Police budget stretched due to dog calls, false alarms - WMC Action News 5 - Memphis, Tennessee

Police budget stretched due to dog calls, false alarms

(WMC-TV) - Loose animal calls are dogging the Memphis Police Department. A new report shows that calls for roaming dogs top the list of most frequent dispatches for more than half the department's resources.

Memphis has more police officers than Boston, El Paso and Seattle. So why are officers stretched so thin compared to other departments of comparable size?

A Washington based research firm says it's because Memphis is a full service department where officers must respond to the most minor 911 calls.

Analysts at the Police Executive Research Forum found it surprising that there were more than 8,200 dog calls into dispatchers last year.

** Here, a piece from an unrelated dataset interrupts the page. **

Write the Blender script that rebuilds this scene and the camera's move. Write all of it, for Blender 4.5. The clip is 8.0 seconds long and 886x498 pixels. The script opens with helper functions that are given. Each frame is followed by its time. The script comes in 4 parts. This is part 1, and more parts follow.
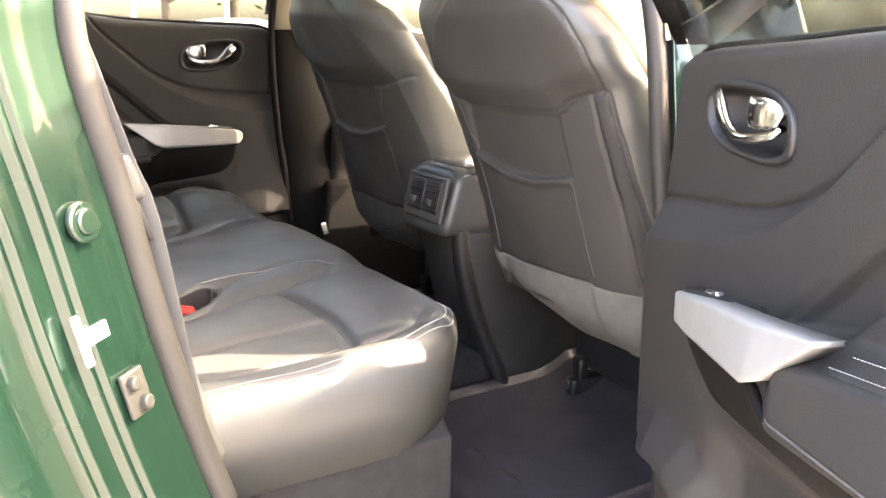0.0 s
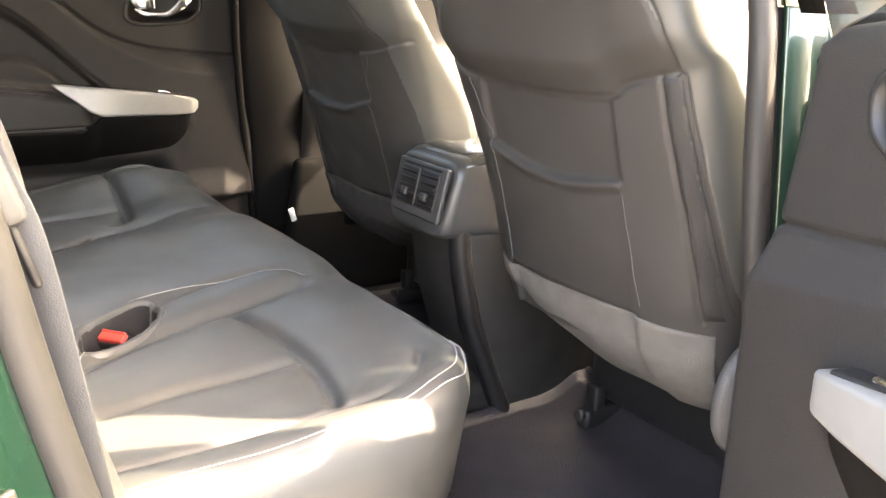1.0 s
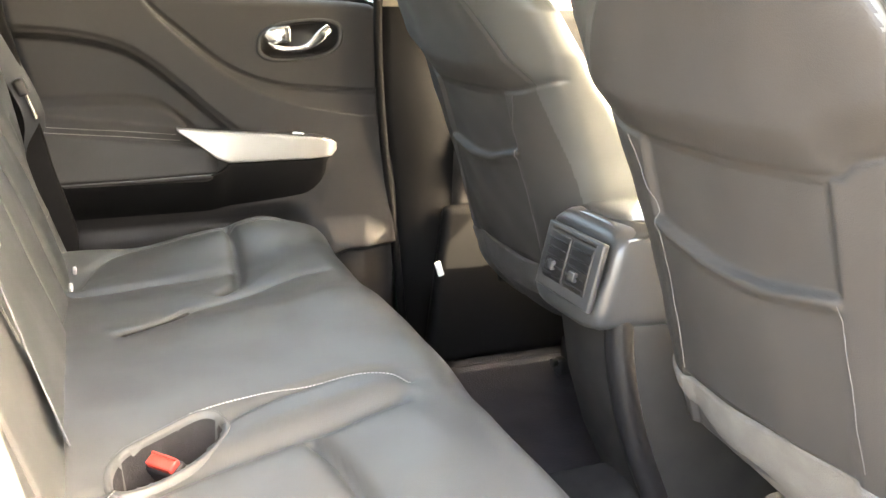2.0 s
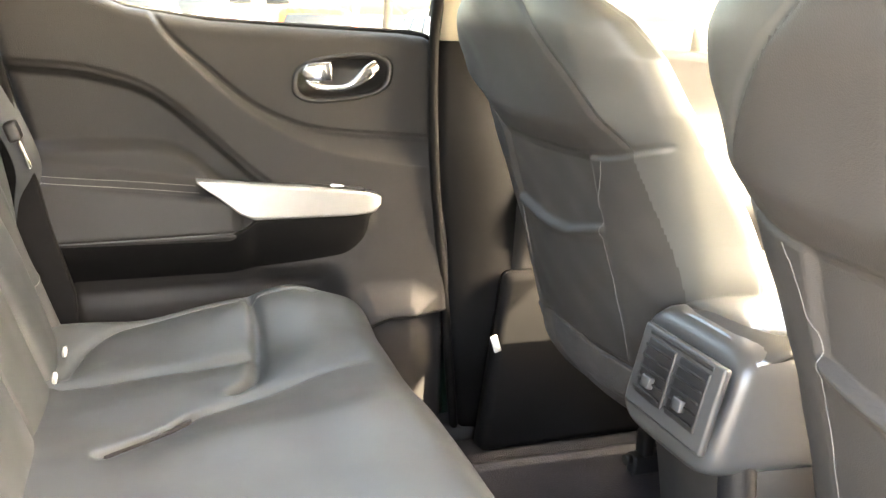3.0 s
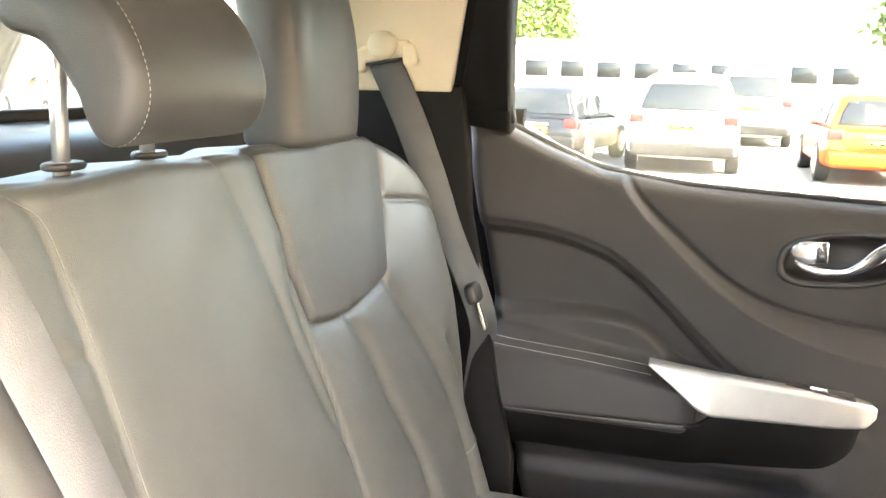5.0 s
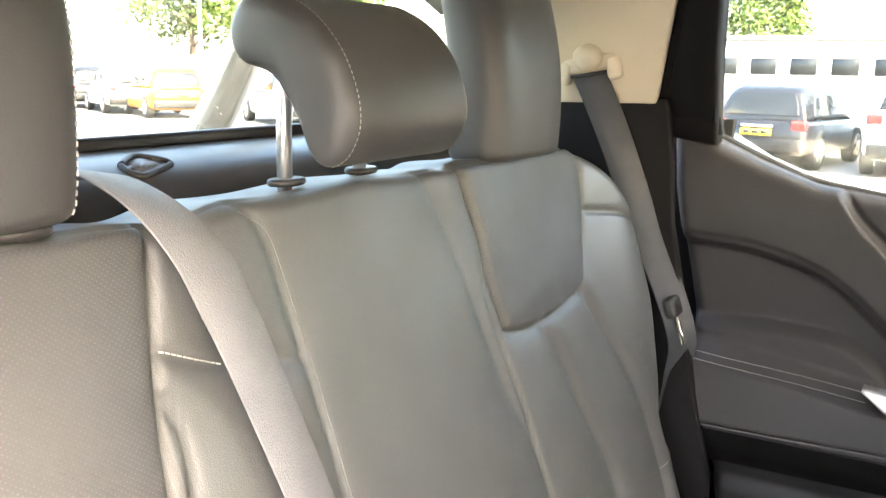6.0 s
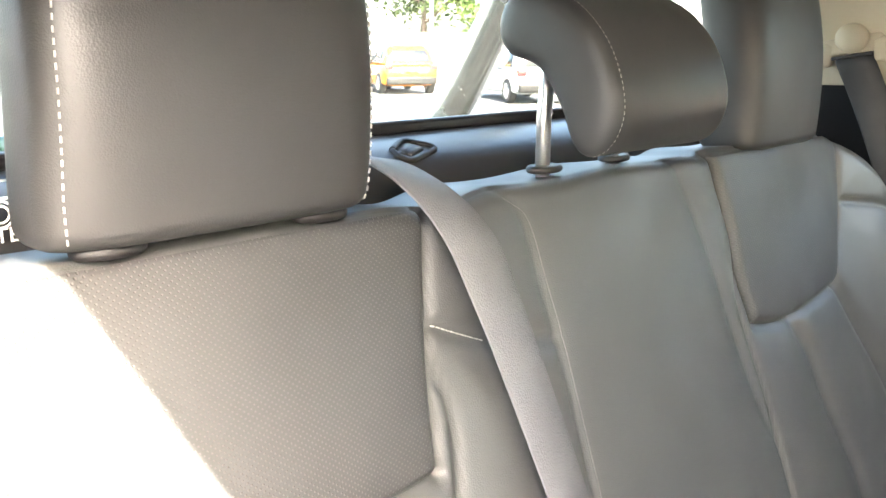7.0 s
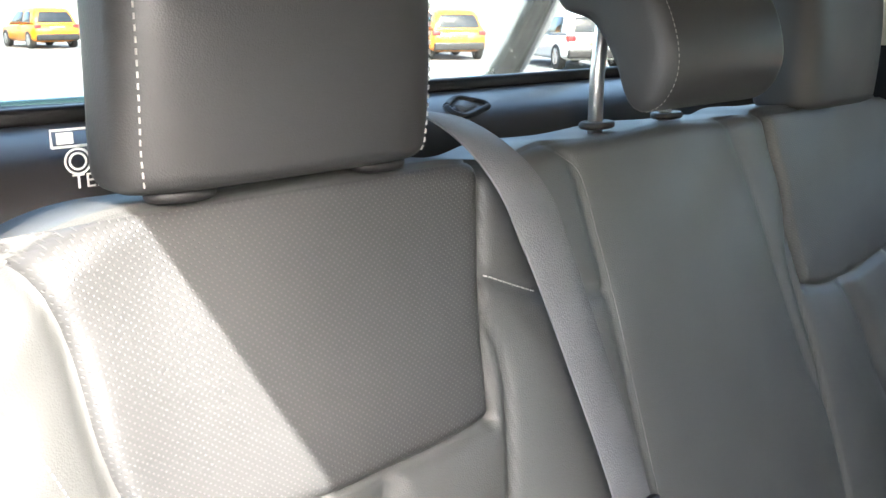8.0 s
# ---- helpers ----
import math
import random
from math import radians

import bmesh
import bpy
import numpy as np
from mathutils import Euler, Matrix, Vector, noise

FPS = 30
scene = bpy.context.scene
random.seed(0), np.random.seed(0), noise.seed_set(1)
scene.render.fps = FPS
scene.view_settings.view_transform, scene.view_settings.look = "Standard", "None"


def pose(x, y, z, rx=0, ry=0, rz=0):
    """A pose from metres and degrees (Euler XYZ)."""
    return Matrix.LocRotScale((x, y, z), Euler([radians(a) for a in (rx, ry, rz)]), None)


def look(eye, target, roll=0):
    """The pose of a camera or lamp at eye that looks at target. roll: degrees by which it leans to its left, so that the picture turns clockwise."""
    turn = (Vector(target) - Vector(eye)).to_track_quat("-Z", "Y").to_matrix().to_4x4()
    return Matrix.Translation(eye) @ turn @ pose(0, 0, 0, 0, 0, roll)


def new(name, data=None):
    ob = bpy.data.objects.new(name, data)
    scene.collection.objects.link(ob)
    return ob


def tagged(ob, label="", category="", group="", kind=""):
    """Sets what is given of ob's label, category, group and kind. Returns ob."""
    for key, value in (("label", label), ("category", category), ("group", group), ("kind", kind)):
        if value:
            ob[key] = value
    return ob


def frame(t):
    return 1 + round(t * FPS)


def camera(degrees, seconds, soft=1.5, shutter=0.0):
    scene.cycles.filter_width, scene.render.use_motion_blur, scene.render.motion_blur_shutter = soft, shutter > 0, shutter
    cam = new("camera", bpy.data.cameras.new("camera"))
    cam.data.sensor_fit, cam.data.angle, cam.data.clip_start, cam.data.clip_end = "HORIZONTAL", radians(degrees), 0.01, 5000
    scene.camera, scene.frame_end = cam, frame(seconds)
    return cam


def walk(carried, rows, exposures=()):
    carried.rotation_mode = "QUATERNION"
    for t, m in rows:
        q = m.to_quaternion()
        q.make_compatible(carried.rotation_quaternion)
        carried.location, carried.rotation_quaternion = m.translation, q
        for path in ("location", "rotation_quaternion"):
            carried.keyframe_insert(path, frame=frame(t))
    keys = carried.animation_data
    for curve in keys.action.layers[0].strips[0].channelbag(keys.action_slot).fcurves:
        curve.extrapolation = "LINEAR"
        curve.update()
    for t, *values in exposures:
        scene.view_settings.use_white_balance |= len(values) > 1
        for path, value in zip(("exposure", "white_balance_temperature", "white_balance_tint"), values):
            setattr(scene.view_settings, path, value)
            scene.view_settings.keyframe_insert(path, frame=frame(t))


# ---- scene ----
cam = camera(53.1, 8.0)
PATH = [
    (0, (0.196, -1.59, 1.391), (1.23, 0.051, 0.902), 0.6),
    (0.5, (0.266, -1.459, 1.376), (1.32, 0.162, 0.863), 1.3),
    (1, (0.32, -1.276, 1.374), (1.419, 0.299, 0.815), 2.9),
    (1.5, (0.413, -1.141, 1.366), (1.399, 0.501, 0.792), 3.0),
    (2, (0.544, -1.042, 1.398), (1.259, 0.743, 0.849), 0.9),
    (2.2, (0.574, -1.003, 1.404), (1.215, 0.813, 0.863), 0.5),
    (3.3, (0.643, -0.694, 1.425), (1.237, 1.153, 0.939), 2.8),
    (3.5, (0.666, -0.658, 1.426), (1.148, 1.237, 1.002), 2.3),
    (4, (0.714, -0.586, 1.505), (0.728, 1.359, 1.037), 2.3),
    (4.5, (0.728, -0.57, 1.534), (0.444, 1.368, 1.131), 2.8),
    (4.7, (0.728, -0.577, 1.54), (0.35, 1.347, 1.147), 2.4),
    (5.8, (0.763, -0.597, 1.57), (-0.134, 1.146, 1.175), 1.0),
    (6, (0.758, -0.605, 1.568), (-0.204, 1.103, 1.171), 1.0),
    (6.5, (0.752, -0.623, 1.581), (-0.396, 0.959, 1.156), 1.2),
    (7, (0.748, -0.64, 1.58), (-0.598, 0.768, 1.125), 0.3),
    (7.5, (0.75, -0.657, 1.577), (-0.697, 0.639, 1.098), -0.1),
    (8, (0.757, -0.657, 1.573), (-0.648, 0.665, 1.046), 0.2),
]
walk(cam, [(t, look(eye, target, roll)) for t, eye, target, roll in PATH],
     [(0.0, 5.1, 8700, 20), (1.0, 5.3, 8900, 18), (1.5, 5.67, 9000, 16), (2.0, 6.05, 9000, 14), (4.0, 6.4, 8600, 15), (6.0, 5.72, 7500, 15), (7.0, 5.36, 7000, 14), (7.5, 4.9, 6900, 13), (8.0, 4.45, 6300, 12)])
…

Memphis City Councilman Joe Brown thinks the threat of vicious dogs in Memphis justifies police presence.

"I think it's very important you know we've got a lot of children now being mauled by vicious and we need sometimes it takes law enforcement to be on the site," said Brown.

More than 20,000 calls came into Memphis Animal Services last year. Still, dog calls are keeping Memphis officers from fighting more serious crimes.

What activity keeps Memphis police officers the busiest? Traffic stops. There are almost 500 stops each day in the Bluff City.

The second most common call into dispatchers is burglar alarms. Police responded to an average of 181 alarm calls per day last year. Two-thirds of the calls were false alarms.

Citizens are fined $25 dollars for a false alarm after the first four calls.

City council members say it might be time to rewrite the alarm ordinance.

"Because I know in some cities after the third or fourth alarm, it is a large amount of money for a fine," said Councilman Edmund Ford, Jr.

City leaders say taxpayers could save some of their own tax dollars by being more responsible.